Scientists on Spence’s team include Larry Kepko, senior research associate in BU’s Center for Space Physics; J. Bernard Blake, director of the Space Sciences Department at the California-based research group, The Aerospace Corporation; Joseph Mazur, research scientist and laboratory manager at Aerospace; Justin Kasper, a research scientist in MIT’s Center for Space Research; and Lawrence Townsend, a professor of nuclear engineering at The University of Tennessee in Knoxville. Team collaborators include Michael Golightly of the Air Force Research Laboratory in Bedford, Massachusetts and Terrence Onsager of the National Oceanic and Atmospheric Administration’s Space Environment Center in Boulder, Colorado.

The LRO mission is part of NASA’s Robotic Lunar Exploration Program. In 2008, the orbiter will carry the instruments built by the teams into space where they will begin gathering the information that will inform the planning and execution of future lunar missions. The five other NASA-selected teams are from Goddard Space Flight Center in Greenbelt, Maryland; Northwestern University in Evanston, Illinois; Institute for Space Research and Federal Space Agency in Moscow; University of California in Los Angeles; and Southwest Research Institute in Boulder, Colorado.
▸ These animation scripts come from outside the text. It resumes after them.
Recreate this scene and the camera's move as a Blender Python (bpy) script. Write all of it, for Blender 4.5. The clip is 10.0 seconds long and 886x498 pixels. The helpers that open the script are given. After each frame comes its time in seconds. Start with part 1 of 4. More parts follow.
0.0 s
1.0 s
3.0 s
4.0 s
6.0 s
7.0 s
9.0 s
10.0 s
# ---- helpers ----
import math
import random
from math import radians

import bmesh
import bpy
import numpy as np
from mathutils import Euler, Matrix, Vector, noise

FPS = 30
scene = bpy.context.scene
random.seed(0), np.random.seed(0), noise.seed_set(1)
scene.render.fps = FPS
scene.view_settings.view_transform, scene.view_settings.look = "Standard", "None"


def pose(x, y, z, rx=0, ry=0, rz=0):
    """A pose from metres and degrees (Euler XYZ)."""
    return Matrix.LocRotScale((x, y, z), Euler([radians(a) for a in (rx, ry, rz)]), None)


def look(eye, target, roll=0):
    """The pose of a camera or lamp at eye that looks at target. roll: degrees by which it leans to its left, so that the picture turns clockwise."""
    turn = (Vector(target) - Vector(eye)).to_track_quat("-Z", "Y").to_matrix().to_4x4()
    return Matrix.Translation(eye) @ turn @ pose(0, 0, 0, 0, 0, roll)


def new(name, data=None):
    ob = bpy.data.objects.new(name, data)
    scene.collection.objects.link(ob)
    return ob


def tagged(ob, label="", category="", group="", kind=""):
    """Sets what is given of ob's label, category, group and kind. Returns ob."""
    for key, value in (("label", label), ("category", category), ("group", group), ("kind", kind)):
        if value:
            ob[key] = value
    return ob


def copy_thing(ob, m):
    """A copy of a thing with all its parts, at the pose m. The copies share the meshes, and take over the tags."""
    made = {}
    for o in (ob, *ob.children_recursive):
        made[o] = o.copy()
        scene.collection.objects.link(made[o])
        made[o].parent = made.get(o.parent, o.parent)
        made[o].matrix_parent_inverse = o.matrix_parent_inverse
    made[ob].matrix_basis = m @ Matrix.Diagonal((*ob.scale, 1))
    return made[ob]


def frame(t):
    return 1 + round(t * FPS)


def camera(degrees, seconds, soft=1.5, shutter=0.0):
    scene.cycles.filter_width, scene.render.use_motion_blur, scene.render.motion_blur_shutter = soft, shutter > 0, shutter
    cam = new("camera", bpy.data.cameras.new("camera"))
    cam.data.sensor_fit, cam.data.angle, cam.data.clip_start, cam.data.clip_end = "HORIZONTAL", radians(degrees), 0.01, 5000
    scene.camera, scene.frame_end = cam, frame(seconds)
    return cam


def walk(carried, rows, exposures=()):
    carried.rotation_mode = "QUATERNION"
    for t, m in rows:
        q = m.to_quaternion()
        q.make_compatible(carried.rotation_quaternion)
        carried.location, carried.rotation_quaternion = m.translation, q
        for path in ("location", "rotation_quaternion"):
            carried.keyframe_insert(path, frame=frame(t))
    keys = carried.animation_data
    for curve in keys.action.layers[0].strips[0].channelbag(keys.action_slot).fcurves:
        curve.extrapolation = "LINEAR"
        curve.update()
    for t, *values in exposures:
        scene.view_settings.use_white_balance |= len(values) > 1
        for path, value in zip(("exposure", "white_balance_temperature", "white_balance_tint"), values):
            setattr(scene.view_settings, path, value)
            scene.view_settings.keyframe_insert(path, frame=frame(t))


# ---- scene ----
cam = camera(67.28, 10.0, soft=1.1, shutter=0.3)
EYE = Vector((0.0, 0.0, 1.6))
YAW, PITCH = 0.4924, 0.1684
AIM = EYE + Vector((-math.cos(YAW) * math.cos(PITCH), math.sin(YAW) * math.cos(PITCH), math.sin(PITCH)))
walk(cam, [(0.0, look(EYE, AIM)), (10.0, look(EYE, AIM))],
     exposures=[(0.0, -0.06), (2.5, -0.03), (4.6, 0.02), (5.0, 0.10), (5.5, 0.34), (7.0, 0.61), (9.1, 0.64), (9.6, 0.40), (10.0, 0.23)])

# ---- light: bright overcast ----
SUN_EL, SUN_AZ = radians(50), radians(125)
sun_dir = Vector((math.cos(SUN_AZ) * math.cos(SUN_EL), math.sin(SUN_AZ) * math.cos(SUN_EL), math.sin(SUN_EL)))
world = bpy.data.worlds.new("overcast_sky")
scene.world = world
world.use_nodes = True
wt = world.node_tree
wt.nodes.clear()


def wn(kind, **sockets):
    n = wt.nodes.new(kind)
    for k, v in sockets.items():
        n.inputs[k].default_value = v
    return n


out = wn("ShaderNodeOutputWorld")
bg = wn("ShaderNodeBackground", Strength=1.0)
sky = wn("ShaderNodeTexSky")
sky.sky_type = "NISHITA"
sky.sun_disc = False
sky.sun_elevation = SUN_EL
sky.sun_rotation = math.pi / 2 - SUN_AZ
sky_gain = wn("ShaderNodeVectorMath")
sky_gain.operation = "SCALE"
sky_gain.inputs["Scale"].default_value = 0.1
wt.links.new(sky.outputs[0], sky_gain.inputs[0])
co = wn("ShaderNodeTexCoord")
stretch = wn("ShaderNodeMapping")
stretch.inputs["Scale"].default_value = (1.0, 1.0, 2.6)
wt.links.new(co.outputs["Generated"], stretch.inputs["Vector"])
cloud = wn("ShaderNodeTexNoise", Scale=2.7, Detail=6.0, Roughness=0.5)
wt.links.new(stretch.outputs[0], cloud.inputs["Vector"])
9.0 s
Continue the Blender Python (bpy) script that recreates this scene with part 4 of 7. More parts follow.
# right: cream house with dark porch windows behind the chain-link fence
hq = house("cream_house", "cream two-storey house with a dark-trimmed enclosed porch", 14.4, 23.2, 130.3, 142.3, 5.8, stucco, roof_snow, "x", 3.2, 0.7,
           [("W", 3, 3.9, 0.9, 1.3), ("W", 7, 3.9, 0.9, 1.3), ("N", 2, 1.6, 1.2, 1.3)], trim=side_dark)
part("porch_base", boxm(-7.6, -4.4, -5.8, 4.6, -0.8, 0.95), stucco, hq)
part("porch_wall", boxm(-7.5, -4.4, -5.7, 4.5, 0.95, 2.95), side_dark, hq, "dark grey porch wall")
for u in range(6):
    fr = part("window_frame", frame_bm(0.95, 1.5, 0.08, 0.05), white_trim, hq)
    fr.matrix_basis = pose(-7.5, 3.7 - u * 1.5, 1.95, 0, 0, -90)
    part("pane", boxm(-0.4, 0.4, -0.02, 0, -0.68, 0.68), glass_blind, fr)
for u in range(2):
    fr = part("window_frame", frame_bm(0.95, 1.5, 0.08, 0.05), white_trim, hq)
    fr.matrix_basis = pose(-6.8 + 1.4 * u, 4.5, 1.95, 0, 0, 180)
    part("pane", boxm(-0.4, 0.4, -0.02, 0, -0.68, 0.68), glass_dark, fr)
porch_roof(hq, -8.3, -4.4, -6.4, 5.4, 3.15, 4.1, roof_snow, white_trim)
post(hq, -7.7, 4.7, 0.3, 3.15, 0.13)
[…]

Faculty research in BU’s Department of Astronomy is coordinated through its Institute for Astrophysical Research and its Center for Space Physics. Research areas include observational and theoretical studies in galactic and extragalactic astrophysics, magnetospheric and ionospheric physics, planetary and cometary atmospheres, space weather, space plasma physics, star formation and galactic structure, star and star clusters, active galaxies and quasars, high-energy and particle astrophysics, galaxy formation, and cosmology.